STATED GOAL: Write out exactly the lines between the line containing "finishes the script." and the line containing "- 0.004), ((x", including both of those lines, and nothing more.
· · ·
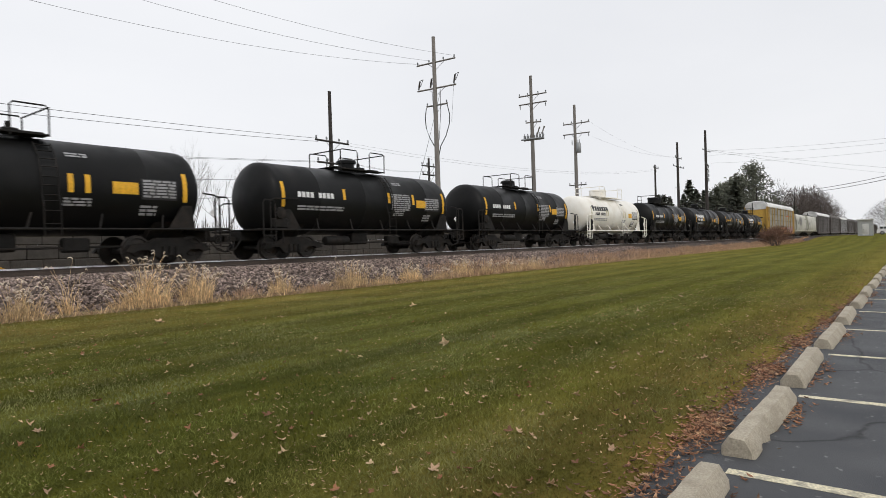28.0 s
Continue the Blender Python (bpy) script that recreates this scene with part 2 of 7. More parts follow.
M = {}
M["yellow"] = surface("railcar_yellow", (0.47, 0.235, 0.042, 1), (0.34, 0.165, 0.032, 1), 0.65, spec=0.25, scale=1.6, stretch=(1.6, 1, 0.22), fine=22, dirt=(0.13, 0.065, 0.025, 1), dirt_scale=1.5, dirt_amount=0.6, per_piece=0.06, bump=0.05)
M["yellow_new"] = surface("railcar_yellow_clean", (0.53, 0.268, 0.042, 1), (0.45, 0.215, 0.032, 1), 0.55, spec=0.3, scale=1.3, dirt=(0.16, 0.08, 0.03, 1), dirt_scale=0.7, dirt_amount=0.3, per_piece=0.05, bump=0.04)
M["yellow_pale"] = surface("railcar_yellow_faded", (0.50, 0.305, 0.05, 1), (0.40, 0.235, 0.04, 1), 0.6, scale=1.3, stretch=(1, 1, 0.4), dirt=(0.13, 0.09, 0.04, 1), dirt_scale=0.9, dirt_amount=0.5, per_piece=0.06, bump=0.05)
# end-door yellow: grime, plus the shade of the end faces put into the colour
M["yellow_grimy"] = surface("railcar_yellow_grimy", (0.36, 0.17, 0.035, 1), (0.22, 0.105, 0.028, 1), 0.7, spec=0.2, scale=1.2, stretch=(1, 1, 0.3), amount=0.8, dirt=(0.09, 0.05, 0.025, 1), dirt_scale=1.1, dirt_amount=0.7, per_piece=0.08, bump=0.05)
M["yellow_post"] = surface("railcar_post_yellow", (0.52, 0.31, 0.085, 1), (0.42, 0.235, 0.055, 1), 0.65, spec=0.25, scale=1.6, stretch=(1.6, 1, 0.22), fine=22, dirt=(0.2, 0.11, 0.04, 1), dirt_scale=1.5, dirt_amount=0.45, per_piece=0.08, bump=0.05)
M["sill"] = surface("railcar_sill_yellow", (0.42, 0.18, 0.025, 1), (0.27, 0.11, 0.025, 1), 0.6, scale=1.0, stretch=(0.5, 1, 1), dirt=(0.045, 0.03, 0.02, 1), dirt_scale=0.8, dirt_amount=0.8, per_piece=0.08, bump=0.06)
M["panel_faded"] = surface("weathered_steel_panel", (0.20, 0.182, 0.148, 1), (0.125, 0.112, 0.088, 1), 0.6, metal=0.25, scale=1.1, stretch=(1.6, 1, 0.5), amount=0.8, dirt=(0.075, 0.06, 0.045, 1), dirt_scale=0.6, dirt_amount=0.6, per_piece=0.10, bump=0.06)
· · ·
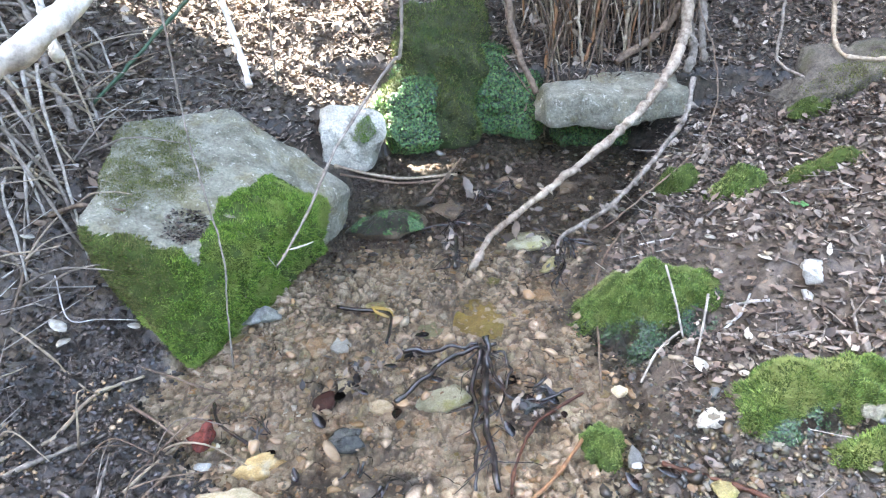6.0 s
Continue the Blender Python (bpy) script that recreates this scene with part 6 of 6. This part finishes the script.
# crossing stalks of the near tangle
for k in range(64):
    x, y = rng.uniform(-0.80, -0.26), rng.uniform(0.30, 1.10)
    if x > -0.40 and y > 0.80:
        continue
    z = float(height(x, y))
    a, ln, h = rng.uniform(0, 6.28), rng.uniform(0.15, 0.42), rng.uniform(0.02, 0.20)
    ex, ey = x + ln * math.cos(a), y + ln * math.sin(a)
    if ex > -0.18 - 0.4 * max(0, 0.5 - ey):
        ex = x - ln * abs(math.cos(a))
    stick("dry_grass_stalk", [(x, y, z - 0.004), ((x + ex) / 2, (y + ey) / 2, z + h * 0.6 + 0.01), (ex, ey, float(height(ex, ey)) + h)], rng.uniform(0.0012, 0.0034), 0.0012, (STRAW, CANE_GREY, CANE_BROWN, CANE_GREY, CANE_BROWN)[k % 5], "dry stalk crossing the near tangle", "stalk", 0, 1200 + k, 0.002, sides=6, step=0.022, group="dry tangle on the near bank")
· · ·
RIGHT ANSWER:
Continue the Blender Python (bpy) script that recreates this scene with part 6 of 6. This part finishes the script.
# crossing stalks of the near tangle
for k in range(64):
    x, y = rng.uniform(-0.80, -0.26), rng.uniform(0.30, 1.10)
    if x > -0.40 and y > 0.80:
        continue
    z = float(height(x, y))
    a, ln, h = rng.uniform(0, 6.28), rng.uniform(0.15, 0.42), rng.uniform(0.02, 0.20)
    ex, ey = x + ln * math.cos(a), y + ln * math.sin(a)
    if ex > -0.18 - 0.4 * max(0, 0.5 - ey):
        ex = x - ln * abs(math.cos(a))
    stick("dry_grass_stalk", [(x, y, z - 0.004), ((x + ex) / 2, (y + ey) / 2, z + h * 0.6 + 0.01), (ex, ey, float(height(ex, ey)) + h)], rng.uniform(0.0012, 0.0034), 0.0012, (STRAW, CANE_GREY, CANE_BROWN, CANE_GREY, CANE_BROWN)[k % 5], "dry stalk crossing the near tangle", "stalk", 0, 1200 + k, 0.002, sides=6, step=0.022, group="dry tangle on the near bank")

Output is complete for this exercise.